Soft Drinks +4 percent
Brand value appreciated in a category where volume of (CSDs) carbonated soft drinks declined for the ninth consecutive year in the US because of consumer health concerns. Brands continued to market ambitiously and introduce new products.
Global Banks +15 percent
Having paid off government loans and reorganized their businesses to be more efficient, the banks made money and brand values improved. The public remained skeptical, however, because of bank past misdeeds and high executive pay.
Regional Banks +6 percent
Strong local economies propelled banks in North America and Australia, where proximity to Asian markets also helped. But the declining band values of some Chinese banks were a drag on overall category brand value.
Insurance +11 percent
The major European insurance brands did well, with Allianz increasing 48 percent in brand value and AXA up 44 percent. US property and casualty insurers led the way in trying to analyze big data to enhance customer centricity and reach and retain new, young customers. Online insurers continued to disrupt the category.
Oil and Gas +3 percent
Investor pressure on return on investment and geopolitical events intensified the routine oil and gas brand challenges of exploring for resources in some of the earth’s most fragile environments.
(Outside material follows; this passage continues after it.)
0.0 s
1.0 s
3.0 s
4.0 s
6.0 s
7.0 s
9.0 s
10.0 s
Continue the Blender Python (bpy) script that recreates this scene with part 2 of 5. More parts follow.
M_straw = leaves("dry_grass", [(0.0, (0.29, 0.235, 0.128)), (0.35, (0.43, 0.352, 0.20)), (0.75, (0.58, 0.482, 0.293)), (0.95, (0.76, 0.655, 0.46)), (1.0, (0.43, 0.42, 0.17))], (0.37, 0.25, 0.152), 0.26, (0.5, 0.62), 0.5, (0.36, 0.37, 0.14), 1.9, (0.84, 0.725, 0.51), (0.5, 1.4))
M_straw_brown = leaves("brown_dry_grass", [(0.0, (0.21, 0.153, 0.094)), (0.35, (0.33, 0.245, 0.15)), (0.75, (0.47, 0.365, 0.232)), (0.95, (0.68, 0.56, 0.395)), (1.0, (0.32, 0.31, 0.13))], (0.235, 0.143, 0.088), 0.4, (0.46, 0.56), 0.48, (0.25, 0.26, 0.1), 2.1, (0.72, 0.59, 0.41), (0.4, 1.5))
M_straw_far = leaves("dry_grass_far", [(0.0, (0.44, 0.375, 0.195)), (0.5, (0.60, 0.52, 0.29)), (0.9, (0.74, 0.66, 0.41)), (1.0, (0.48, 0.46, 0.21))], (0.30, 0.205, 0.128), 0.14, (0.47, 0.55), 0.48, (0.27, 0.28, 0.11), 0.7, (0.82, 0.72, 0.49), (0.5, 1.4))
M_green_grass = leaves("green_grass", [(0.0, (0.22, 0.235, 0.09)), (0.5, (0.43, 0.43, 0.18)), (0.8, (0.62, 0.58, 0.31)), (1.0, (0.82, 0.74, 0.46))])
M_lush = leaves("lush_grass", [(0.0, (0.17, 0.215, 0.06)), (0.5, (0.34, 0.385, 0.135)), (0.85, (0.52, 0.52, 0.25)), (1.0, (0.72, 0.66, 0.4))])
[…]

Oil and gas increased the least in brand value of all categories.
Technology +16 percent
The consumer brands continued to expand their ecosystems in an attempt to be an invaluable part of consumer daily life. They found ways to monetize their customer relationships while also engaging in less profitable activities to serve humanity and claim a higher purpose. The business-to-business brands adjusted to a commercial model radically changed by Cloud computing.
Telecoms +8 Percent
In Europe, the category experienced more consolidation. And brands added content to their bundle of services, in an effort to differentiate. T-Mobile offered pay-as-you-go pricing in the US, disrupting a market organized around long-term contracts and bundled services.